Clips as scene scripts
★ ★ ★
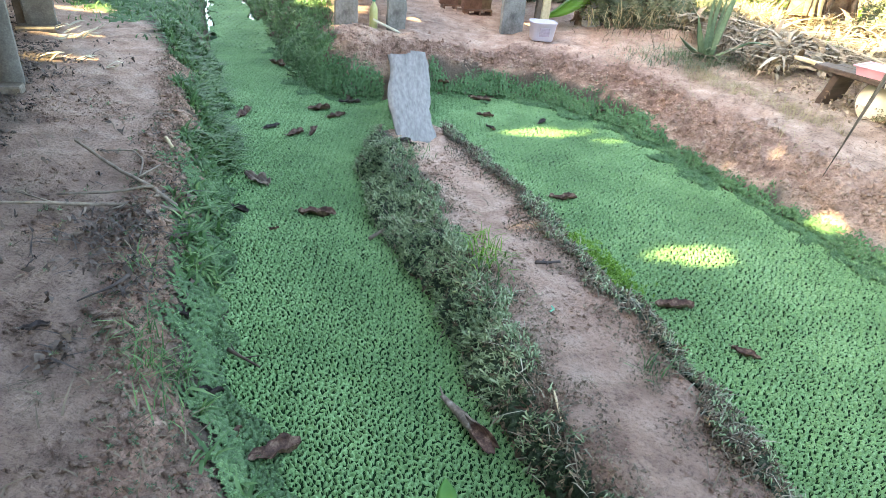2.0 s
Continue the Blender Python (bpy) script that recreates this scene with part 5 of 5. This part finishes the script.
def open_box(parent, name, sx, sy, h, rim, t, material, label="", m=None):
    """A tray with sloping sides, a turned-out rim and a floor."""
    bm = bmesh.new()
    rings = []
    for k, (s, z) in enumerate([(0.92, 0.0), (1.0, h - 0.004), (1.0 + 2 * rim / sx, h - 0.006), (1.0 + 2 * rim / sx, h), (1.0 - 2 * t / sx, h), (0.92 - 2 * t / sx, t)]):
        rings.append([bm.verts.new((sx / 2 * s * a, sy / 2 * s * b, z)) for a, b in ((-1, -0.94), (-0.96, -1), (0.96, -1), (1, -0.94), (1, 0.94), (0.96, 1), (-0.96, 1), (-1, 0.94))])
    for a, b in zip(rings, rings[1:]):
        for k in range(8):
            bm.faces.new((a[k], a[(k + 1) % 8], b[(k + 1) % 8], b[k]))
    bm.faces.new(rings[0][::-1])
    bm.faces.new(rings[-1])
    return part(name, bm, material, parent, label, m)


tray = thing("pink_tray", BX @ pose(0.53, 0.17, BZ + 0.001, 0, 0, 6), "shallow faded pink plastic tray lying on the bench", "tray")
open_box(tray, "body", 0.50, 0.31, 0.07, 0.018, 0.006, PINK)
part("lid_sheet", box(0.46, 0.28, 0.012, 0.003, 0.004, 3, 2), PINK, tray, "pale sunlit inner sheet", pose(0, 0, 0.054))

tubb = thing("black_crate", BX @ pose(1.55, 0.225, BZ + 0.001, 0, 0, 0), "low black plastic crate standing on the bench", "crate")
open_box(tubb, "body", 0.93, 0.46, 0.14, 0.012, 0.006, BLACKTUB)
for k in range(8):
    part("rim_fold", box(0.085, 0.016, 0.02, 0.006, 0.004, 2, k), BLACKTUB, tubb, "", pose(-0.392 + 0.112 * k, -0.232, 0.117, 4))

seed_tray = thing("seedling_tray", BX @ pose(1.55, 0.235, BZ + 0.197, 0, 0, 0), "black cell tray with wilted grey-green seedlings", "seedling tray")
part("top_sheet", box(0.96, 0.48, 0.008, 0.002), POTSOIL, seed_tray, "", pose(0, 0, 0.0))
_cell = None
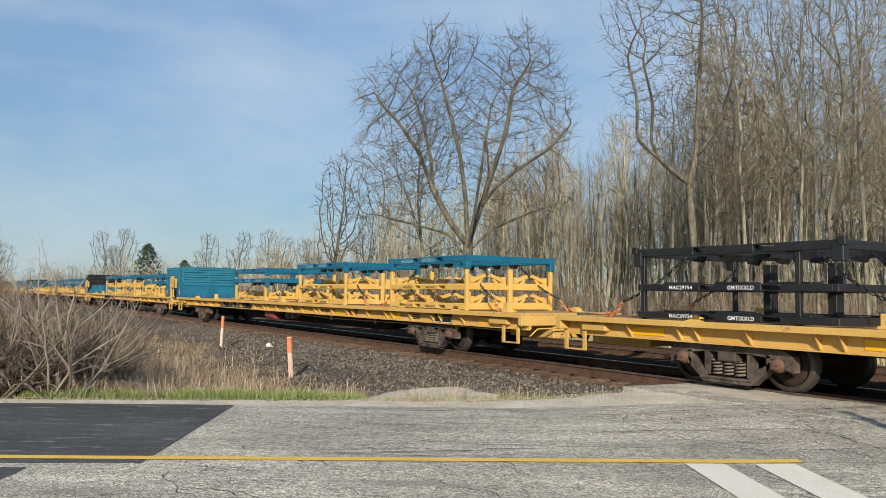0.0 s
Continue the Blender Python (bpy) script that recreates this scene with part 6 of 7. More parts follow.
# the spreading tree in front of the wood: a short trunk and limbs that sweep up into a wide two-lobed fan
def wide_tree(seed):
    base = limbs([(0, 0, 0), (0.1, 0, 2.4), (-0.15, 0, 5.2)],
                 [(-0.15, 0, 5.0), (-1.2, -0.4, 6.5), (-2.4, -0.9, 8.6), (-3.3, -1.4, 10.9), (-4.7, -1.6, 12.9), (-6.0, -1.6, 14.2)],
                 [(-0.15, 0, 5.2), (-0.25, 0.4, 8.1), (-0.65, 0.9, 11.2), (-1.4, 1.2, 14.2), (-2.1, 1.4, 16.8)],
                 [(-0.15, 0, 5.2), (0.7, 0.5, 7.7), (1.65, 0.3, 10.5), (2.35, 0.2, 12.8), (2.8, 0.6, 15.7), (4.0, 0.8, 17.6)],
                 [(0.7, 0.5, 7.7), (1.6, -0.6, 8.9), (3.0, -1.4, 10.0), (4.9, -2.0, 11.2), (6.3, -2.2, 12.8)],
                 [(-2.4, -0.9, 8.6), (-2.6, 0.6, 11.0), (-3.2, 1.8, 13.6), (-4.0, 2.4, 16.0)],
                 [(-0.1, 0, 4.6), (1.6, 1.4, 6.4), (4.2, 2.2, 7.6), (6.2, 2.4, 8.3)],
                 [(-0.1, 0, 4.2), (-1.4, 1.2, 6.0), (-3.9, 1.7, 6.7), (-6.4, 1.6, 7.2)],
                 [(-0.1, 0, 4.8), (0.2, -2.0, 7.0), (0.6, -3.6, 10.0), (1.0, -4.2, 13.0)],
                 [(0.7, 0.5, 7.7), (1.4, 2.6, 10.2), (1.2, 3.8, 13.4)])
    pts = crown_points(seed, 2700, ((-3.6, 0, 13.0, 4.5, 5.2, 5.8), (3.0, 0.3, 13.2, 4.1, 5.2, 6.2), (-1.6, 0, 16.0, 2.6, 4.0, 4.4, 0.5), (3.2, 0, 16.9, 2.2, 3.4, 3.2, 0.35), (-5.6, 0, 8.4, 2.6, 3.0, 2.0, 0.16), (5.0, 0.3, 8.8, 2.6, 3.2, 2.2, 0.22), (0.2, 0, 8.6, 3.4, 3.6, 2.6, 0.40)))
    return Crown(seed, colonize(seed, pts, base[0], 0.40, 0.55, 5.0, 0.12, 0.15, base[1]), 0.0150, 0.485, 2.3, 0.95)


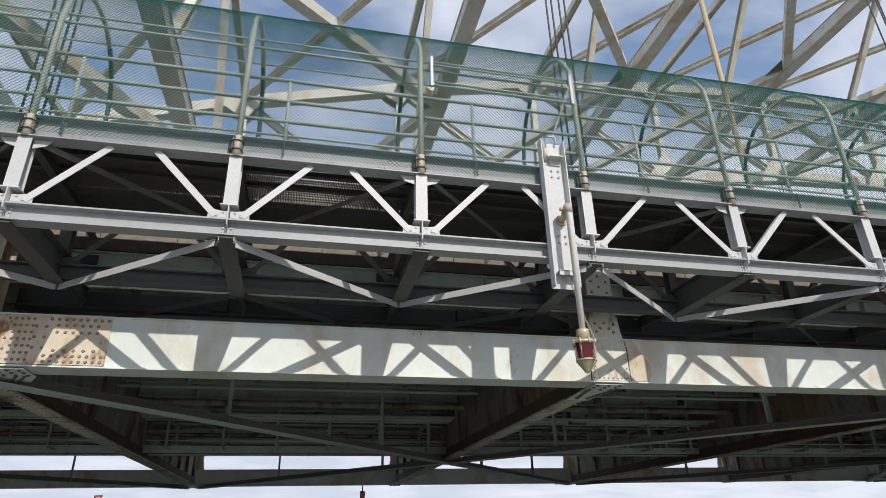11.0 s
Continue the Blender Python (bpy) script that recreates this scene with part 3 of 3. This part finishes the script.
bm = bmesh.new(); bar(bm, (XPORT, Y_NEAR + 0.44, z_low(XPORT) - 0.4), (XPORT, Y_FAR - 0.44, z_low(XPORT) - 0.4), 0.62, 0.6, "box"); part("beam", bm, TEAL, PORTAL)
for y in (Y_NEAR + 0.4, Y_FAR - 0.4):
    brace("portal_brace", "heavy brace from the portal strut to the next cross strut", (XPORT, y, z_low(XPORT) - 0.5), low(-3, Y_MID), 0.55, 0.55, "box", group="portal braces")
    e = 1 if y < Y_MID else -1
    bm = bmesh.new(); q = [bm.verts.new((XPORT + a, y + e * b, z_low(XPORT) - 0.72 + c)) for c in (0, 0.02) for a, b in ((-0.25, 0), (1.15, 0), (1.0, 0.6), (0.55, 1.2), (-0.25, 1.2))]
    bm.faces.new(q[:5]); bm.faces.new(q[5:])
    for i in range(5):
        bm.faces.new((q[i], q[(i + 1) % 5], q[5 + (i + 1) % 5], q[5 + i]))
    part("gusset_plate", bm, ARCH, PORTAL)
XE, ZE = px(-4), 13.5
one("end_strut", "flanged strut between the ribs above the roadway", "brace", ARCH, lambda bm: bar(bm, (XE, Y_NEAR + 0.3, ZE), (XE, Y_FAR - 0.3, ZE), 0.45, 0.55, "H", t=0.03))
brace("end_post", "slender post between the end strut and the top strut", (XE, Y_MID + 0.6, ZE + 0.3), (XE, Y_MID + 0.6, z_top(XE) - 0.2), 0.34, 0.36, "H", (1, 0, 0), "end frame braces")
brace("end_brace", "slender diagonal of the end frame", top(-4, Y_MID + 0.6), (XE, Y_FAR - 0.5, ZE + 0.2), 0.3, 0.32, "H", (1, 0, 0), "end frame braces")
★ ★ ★
* [Your instructions] All of the records above must be copied exactly, except for the pictures.

* [Full response]
2.0 s
Continue the Blender Python (bpy) script that recreates this scene with part 5 of 5. This part finishes the script.
def open_box(parent, name, sx, sy, h, rim, t, material, label="", m=None):
    """A tray with sloping sides, a turned-out rim and a floor."""
    bm = bmesh.new()
    rings = []
    for k, (s, z) in enumerate([(0.92, 0.0), (1.0, h - 0.004), (1.0 + 2 * rim / sx, h - 0.006), (1.0 + 2 * rim / sx, h), (1.0 - 2 * t / sx, h), (0.92 - 2 * t / sx, t)]):
        rings.append([bm.verts.new((sx / 2 * s * a, sy / 2 * s * b, z)) for a, b in ((-1, -0.94), (-0.96, -1), (0.96, -1), (1, -0.94), (1, 0.94), (0.96, 1), (-0.96, 1), (-1, 0.94))])
    for a, b in zip(rings, rings[1:]):
        for k in range(8):
            bm.faces.new((a[k], a[(k + 1) % 8], b[(k + 1) % 8], b[k]))
    bm.faces.new(rings[0][::-1])
    bm.faces.new(rings[-1])
    return part(name, bm, material, parent, label, m)


tray = thing("pink_tray", BX @ pose(0.53, 0.17, BZ + 0.001, 0, 0, 6), "shallow faded pink plastic tray lying on the bench", "tray")
open_box(tray, "body", 0.50, 0.31, 0.07, 0.018, 0.006, PINK)
part("lid_sheet", box(0.46, 0.28, 0.012, 0.003, 0.004, 3, 2), PINK, tray, "pale sunlit inner sheet", pose(0, 0, 0.054))

tubb = thing("black_crate", BX @ pose(1.55, 0.225, BZ + 0.001, 0, 0, 0), "low black plastic crate standing on the bench", "crate")
open_box(tubb, "body", 0.93, 0.46, 0.14, 0.012, 0.006, BLACKTUB)
for k in range(8):
    part("rim_fold", box(0.085, 0.016, 0.02, 0.006, 0.004, 2, k), BLACKTUB, tubb, "", pose(-0.392 + 0.112 * k, -0.232, 0.117, 4))

seed_tray = thing("seedling_tray", BX @ pose(1.55, 0.235, BZ + 0.197, 0, 0, 0), "black cell tray with wilted grey-green seedlings", "seedling tray")
part("top_sheet", box(0.96, 0.48, 0.008, 0.002), POTSOIL, seed_tray, "", pose(0, 0, 0.0))
_cell = None
0.0 s
Continue the Blender Python (bpy) script that recreates this scene with part 6 of 7. More parts follow.
# the spreading tree in front of the wood: a short trunk and limbs that sweep up into a wide two-lobed fan
def wide_tree(seed):
    base = limbs([(0, 0, 0), (0.1, 0, 2.4), (-0.15, 0, 5.2)],
                 [(-0.15, 0, 5.0), (-1.2, -0.4, 6.5), (-2.4, -0.9, 8.6), (-3.3, -1.4, 10.9), (-4.7, -1.6, 12.9), (-6.0, -1.6, 14.2)],
                 [(-0.15, 0, 5.2), (-0.25, 0.4, 8.1), (-0.65, 0.9, 11.2), (-1.4, 1.2, 14.2), (-2.1, 1.4, 16.8)],
                 [(-0.15, 0, 5.2), (0.7, 0.5, 7.7), (1.65, 0.3, 10.5), (2.35, 0.2, 12.8), (2.8, 0.6, 15.7), (4.0, 0.8, 17.6)],
                 [(0.7, 0.5, 7.7), (1.6, -0.6, 8.9), (3.0, -1.4, 10.0), (4.9, -2.0, 11.2), (6.3, -2.2, 12.8)],
                 [(-2.4, -0.9, 8.6), (-2.6, 0.6, 11.0), (-3.2, 1.8, 13.6), (-4.0, 2.4, 16.0)],
                 [(-0.1, 0, 4.6), (1.6, 1.4, 6.4), (4.2, 2.2, 7.6), (6.2, 2.4, 8.3)],
                 [(-0.1, 0, 4.2), (-1.4, 1.2, 6.0), (-3.9, 1.7, 6.7), (-6.4, 1.6, 7.2)],
                 [(-0.1, 0, 4.8), (0.2, -2.0, 7.0), (0.6, -3.6, 10.0), (1.0, -4.2, 13.0)],
                 [(0.7, 0.5, 7.7), (1.4, 2.6, 10.2), (1.2, 3.8, 13.4)])
    pts = crown_points(seed, 2700, ((-3.6, 0, 13.0, 4.5, 5.2, 5.8), (3.0, 0.3, 13.2, 4.1, 5.2, 6.2), (-1.6, 0, 16.0, 2.6, 4.0, 4.4, 0.5), (3.2, 0, 16.9, 2.2, 3.4, 3.2, 0.35), (-5.6, 0, 8.4, 2.6, 3.0, 2.0, 0.16), (5.0, 0.3, 8.8, 2.6, 3.2, 2.2, 0.22), (0.2, 0, 8.6, 3.4, 3.6, 2.6, 0.40)))
    return Crown(seed, colonize(seed, pts, base[0], 0.40, 0.55, 5.0, 0.12, 0.15, base[1]), 0.0150, 0.485, 2.3, 0.95)


11.0 s
Continue the Blender Python (bpy) script that recreates this scene with part 3 of 3. This part finishes the script.
bm = bmesh.new(); bar(bm, (XPORT, Y_NEAR + 0.44, z_low(XPORT) - 0.4), (XPORT, Y_FAR - 0.44, z_low(XPORT) - 0.4), 0.62, 0.6, "box"); part("beam", bm, TEAL, PORTAL)
for y in (Y_NEAR + 0.4, Y_FAR - 0.4):
    brace("portal_brace", "heavy brace from the portal strut to the next cross strut", (XPORT, y, z_low(XPORT) - 0.5), low(-3, Y_MID), 0.55, 0.55, "box", group="portal braces")
    e = 1 if y < Y_MID else -1
    bm = bmesh.new(); q = [bm.verts.new((XPORT + a, y + e * b, z_low(XPORT) - 0.72 + c)) for c in (0, 0.02) for a, b in ((-0.25, 0), (1.15, 0), (1.0, 0.6), (0.55, 1.2), (-0.25, 1.2))]
    bm.faces.new(q[:5]); bm.faces.new(q[5:])
    for i in range(5):
        bm.faces.new((q[i], q[(i + 1) % 5], q[5 + (i + 1) % 5], q[5 + i]))
    part("gusset_plate", bm, ARCH, PORTAL)
XE, ZE = px(-4), 13.5
one("end_strut", "flanged strut between the ribs above the roadway", "brace", ARCH, lambda bm: bar(bm, (XE, Y_NEAR + 0.3, ZE), (XE, Y_FAR - 0.3, ZE), 0.45, 0.55, "H", t=0.03))
brace("end_post", "slender post between the end strut and the top strut", (XE, Y_MID + 0.6, ZE + 0.3), (XE, Y_MID + 0.6, z_top(XE) - 0.2), 0.34, 0.36, "H", (1, 0, 0), "end frame braces")
brace("end_brace", "slender diagonal of the end frame", top(-4, Y_MID + 0.6), (XE, Y_FAR - 0.5, ZE + 0.2), 0.3, 0.32, "H", (1, 0, 0), "end frame braces")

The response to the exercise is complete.